Context
This thread is for a project covered by Sovereign Tech Fund’s investment in Scala.
For the full context, please read the announcement blog post: The Sovereign Tech Fund invests in Scala | The Scala Programming Language
On this forum, each project supported through this investment has its own dedicated thread.
This thread covers Work Package F: API Documentation and will be used to share the project overview, a roadmap with key milestones, ongoing progress updates, and opportunities to engage—so we can hear ideas from the community and encourage contributions.
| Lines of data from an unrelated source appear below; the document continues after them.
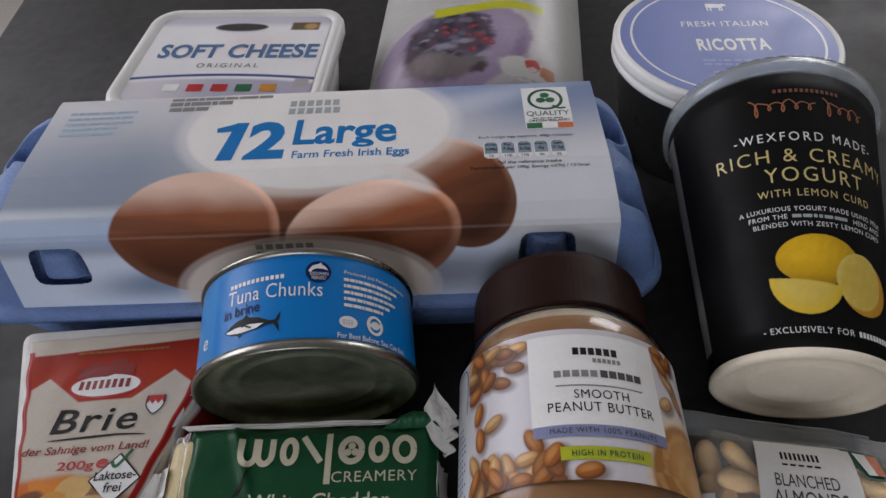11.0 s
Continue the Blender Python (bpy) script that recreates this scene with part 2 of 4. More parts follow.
def blot(on, outline, material, parent, name="emblem", off=0.0003, label=""):
    """A filled flat shape from an outline of (u, v) pairs."""
    off = off * INK
    bm = bmesh.new()
    f = bm.faces.new([bm.verts.new(on(u, v, off)) for u, v in outline])
    bmesh.ops.triangulate(bm, faces=[f])
    return part(name, bm, material, parent, label, smooth=False)


def ring_pts(cu, cv, a, b, n=32, deg=0.0, a0=0, a1=360):
    c, s = math.cos(radians(deg)), math.sin(radians(deg))
    out = []
    for k in range(n):
        t = radians(a0 + (a1 - a0) * k / (n if a1 - a0 >= 360 else n - 1))
        x, y = a * math.cos(t), b * math.sin(t)
        out.append((cu + x * c - y * s, cv + x * s + y * c))
    return out


def stroke(on, pts, w, material, parent, name="stroke", off=0.0003, taper=False, label=""):
    """A ribbon of width w along (u, v) points, smoothed."""
    off = off * INK
    p = np.array(pts, float)
    t = np.linspace(0, len(p) - 1, (len(p) - 1) * 6 + 1)
    k = np.minimum(t.astype(int), len(p) - 2)
    f = (t - k)[:, None]
    p0, p1, p2, p3 = p[np.maximum(k - 1, 0)], p[k], p[k + 1], p[np.minimum(k + 2, len(p) - 1)]
    q = 0.5 * (2 * p1 + (p2 - p0) * f + (2 * p0 - 5 * p1 + 4 * p2 - p3) * f ** 2 + (3 * p1 - p0 - 3 * p2 + p3) * f ** 3)
    d = np.gradient(q, axis=0)
    d /= np.linalg.norm(d, axis=1)[:, None] + 1e-9
    nrm = np.stack([-d[:, 1], d[:, 0]], 1)
    ww = w / 2 * (np.sin(np.linspace(0.25, 2.9, len(q))) if taper else np.ones(len(q)))
    P = np.array([[on(*(a + nn * h), off), on(*(a - nn * h), off)] for a, nn, h in zip(q, nrm, ww)])
    return link(name, sheet(P), material, parent, label)


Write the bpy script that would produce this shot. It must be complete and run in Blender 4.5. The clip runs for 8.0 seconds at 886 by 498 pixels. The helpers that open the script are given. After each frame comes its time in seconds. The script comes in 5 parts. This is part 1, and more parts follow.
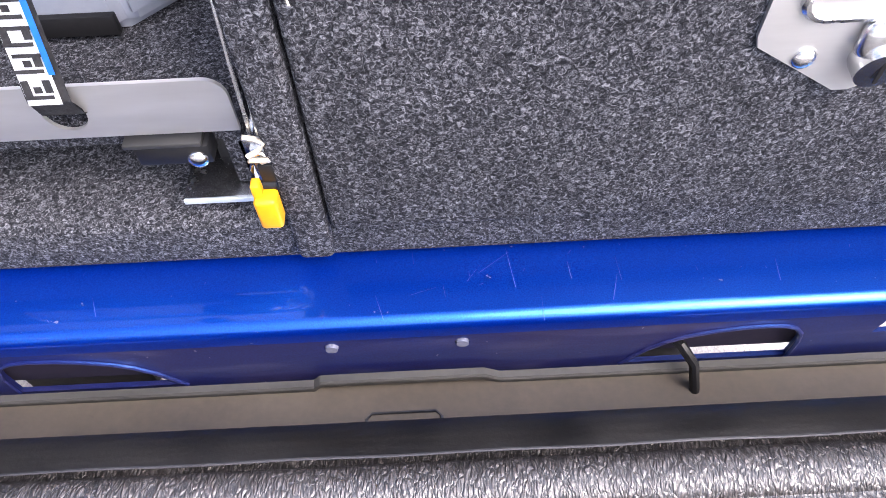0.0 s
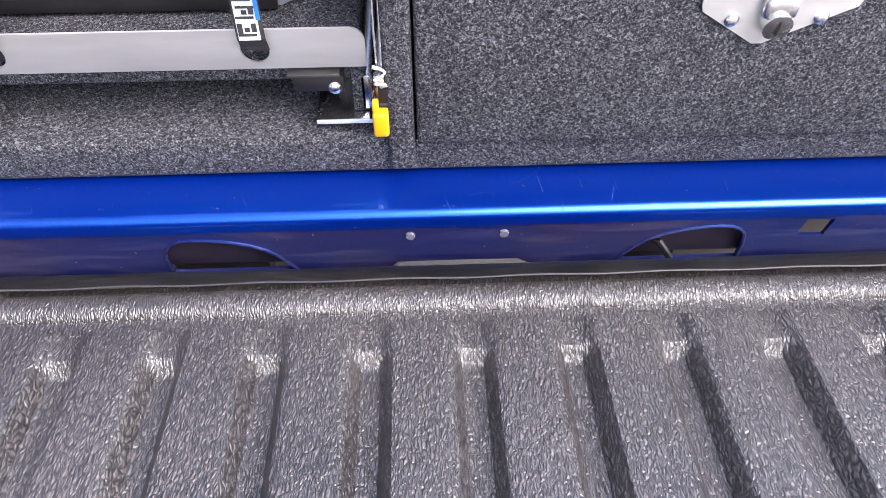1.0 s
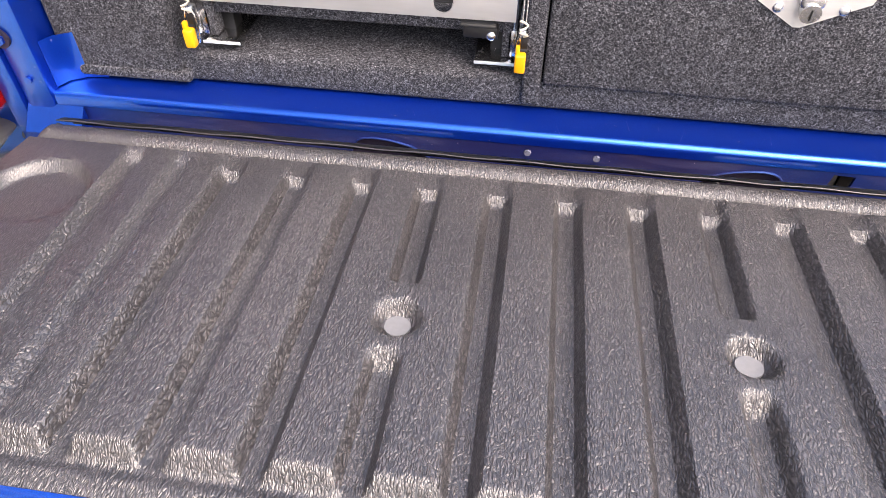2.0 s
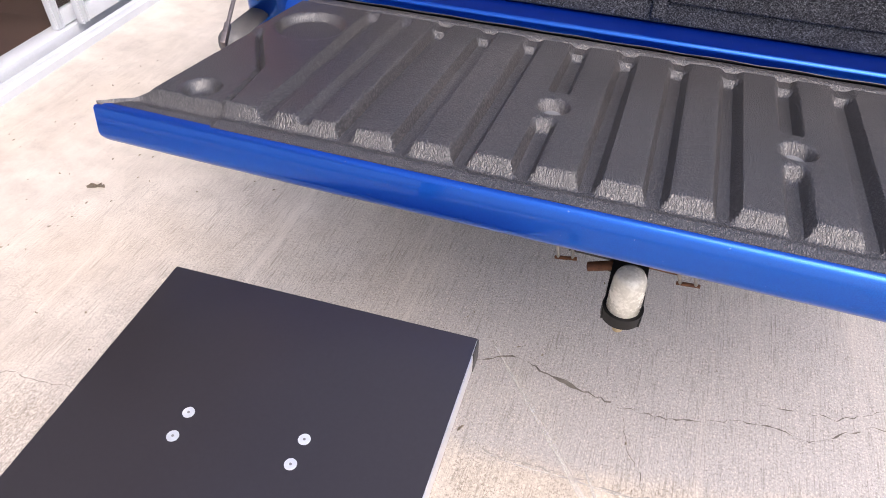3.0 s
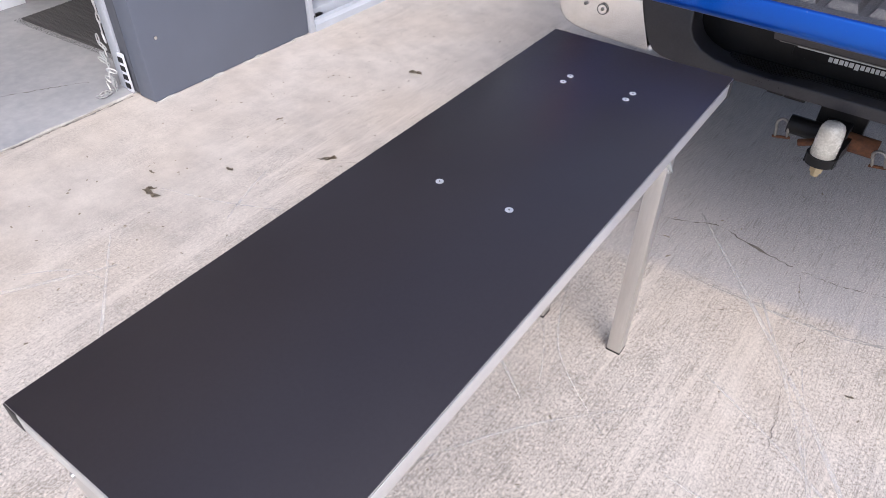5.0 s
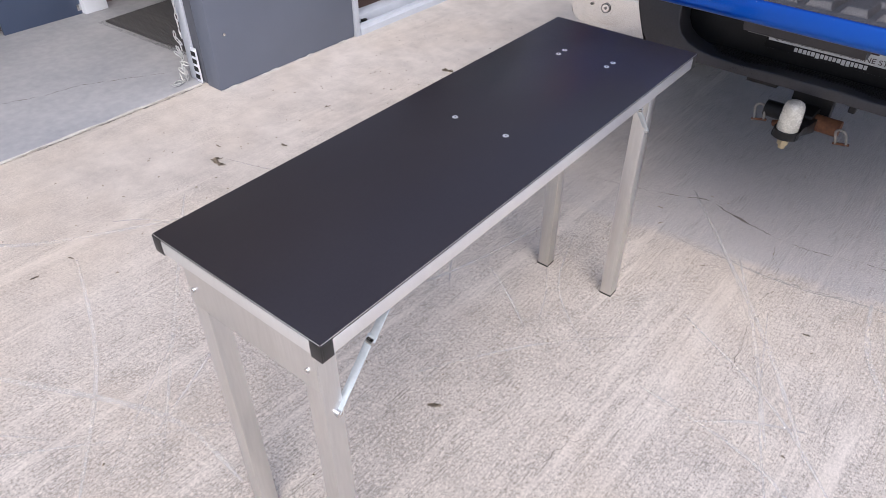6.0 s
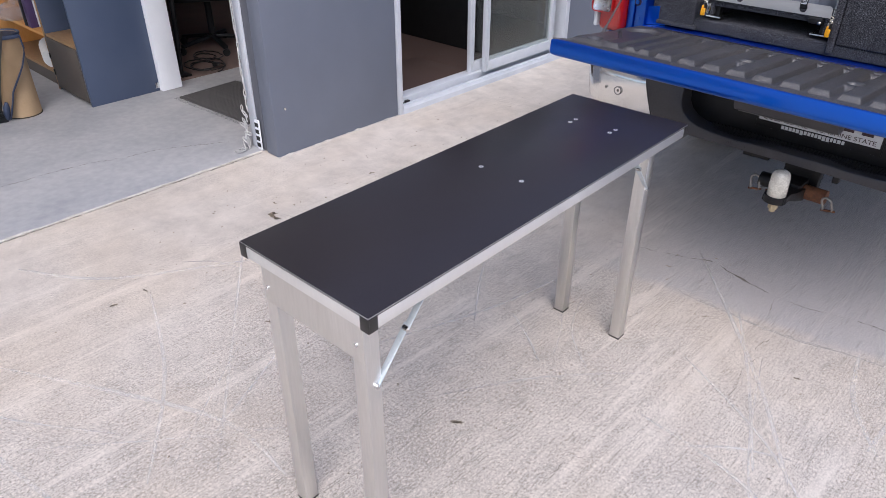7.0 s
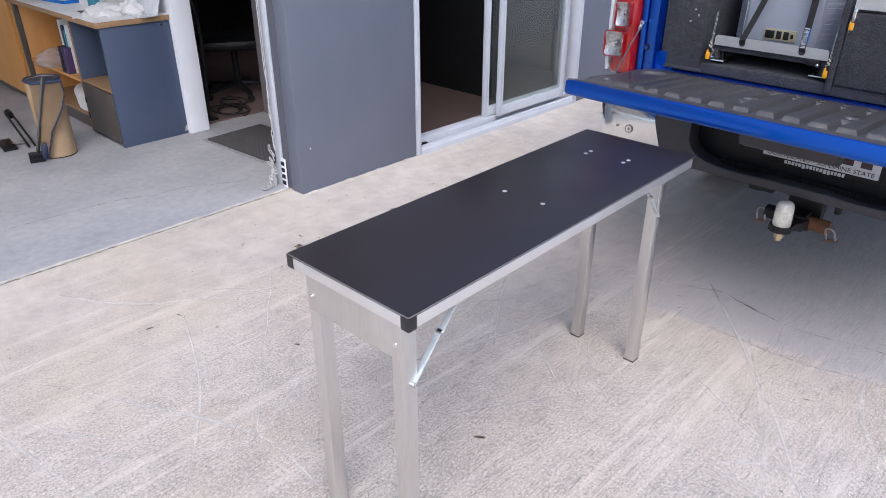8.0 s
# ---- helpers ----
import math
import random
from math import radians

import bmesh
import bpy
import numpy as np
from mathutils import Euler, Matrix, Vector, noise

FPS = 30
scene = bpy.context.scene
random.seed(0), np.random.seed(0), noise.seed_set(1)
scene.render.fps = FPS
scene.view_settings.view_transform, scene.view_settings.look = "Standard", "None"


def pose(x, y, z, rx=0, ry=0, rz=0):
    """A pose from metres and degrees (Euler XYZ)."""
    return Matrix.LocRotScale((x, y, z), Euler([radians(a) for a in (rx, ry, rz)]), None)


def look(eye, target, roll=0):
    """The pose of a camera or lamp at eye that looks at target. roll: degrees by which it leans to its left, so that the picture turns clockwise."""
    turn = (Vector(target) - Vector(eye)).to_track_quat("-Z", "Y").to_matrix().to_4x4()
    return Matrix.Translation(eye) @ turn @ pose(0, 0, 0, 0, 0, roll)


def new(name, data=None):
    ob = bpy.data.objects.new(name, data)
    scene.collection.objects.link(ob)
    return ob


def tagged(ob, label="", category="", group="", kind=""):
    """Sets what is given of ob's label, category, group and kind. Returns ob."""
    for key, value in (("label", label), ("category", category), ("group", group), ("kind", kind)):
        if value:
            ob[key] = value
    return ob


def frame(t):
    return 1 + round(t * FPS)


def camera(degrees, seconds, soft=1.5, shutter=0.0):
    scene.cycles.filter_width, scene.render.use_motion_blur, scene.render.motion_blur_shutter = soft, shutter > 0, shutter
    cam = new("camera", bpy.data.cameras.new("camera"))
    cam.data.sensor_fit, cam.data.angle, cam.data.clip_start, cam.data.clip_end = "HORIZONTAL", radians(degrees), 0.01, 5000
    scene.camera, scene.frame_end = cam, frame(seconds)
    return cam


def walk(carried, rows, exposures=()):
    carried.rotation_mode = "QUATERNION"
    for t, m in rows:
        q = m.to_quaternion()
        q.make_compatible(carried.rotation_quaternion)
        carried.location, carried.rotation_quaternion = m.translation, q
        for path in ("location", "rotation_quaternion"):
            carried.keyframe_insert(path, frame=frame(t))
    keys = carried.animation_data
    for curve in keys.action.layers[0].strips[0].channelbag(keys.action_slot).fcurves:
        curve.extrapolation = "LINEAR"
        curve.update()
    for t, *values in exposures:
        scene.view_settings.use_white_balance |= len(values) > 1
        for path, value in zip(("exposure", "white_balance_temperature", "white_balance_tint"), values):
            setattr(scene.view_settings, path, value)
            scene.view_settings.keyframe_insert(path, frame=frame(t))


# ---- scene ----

What we want to hear from you
Please tell us your ideas for improving any of Scala’s documentation. Let us know what is:
- Outdated
- Incomplete or poor quality
- Missing entirely
And let us know what improvements would be most helpful to both:
- New users coming to Scala
- Existing users of Scala
We’re interested both in specific suggestions (e.g. “stdlib class X has almost no Scaladoc”) and also in more general feedback on the state of Scala documentation. Specific suggestions are more easily actionable, but general suggestions have a chance at spurring action, too.
What’s in scope?
The work package is named “API Documentation”, and a major focus will be on the Scaladoc for the standard library. But the overall scope also includes the documentation on our website such as the Scala language specification, getting-started docs, language tour, features guides, Scala Toolkit documentation, and so forth.
Improving existing documentation is in scope. Adding entirely new documentation is also in scope. (Identifying and removing grievously outdated documentation is fair game, too.)
If limitations of the Scala 3 Scaladoc tool are causing quality issues in the doc, improving the tool is in scope.
We are primarily interested in improving Scala 3’s documentation, but we could also make some improvements on the Scala 2 side.
What’s not in scope?
Third-party tools, libraries, and publications are not in scope.
Regardless, it is sometimes appropriate for us to link to third-party documentation from the Scala website, and that’s a potential area of improvement.
Examples of our documentation on third-party resources include the Scala community page, the Scala IDEs page, the Scala Toolkit documentation (because the Toolkit includes third-party libraries), and the Scala books page. Improving pages such as these is in scope.
Then what happens?
We’ll collect and assess all of the suggestions.
We’ll choose some items to work on ourselves. We’ll use this thread to report on our progress from time to time, and to invite volunteers to review pull requests.
We may promote some other items as especially ripe for volunteers to tackle, in the hopes that volunteers will step forward.
Who’s involved?
Scala Center team members on this project are: Seth Tisue (team lead), Bill Venners, Chua Chee Seng, Guillaume Martres. Others might get involved later.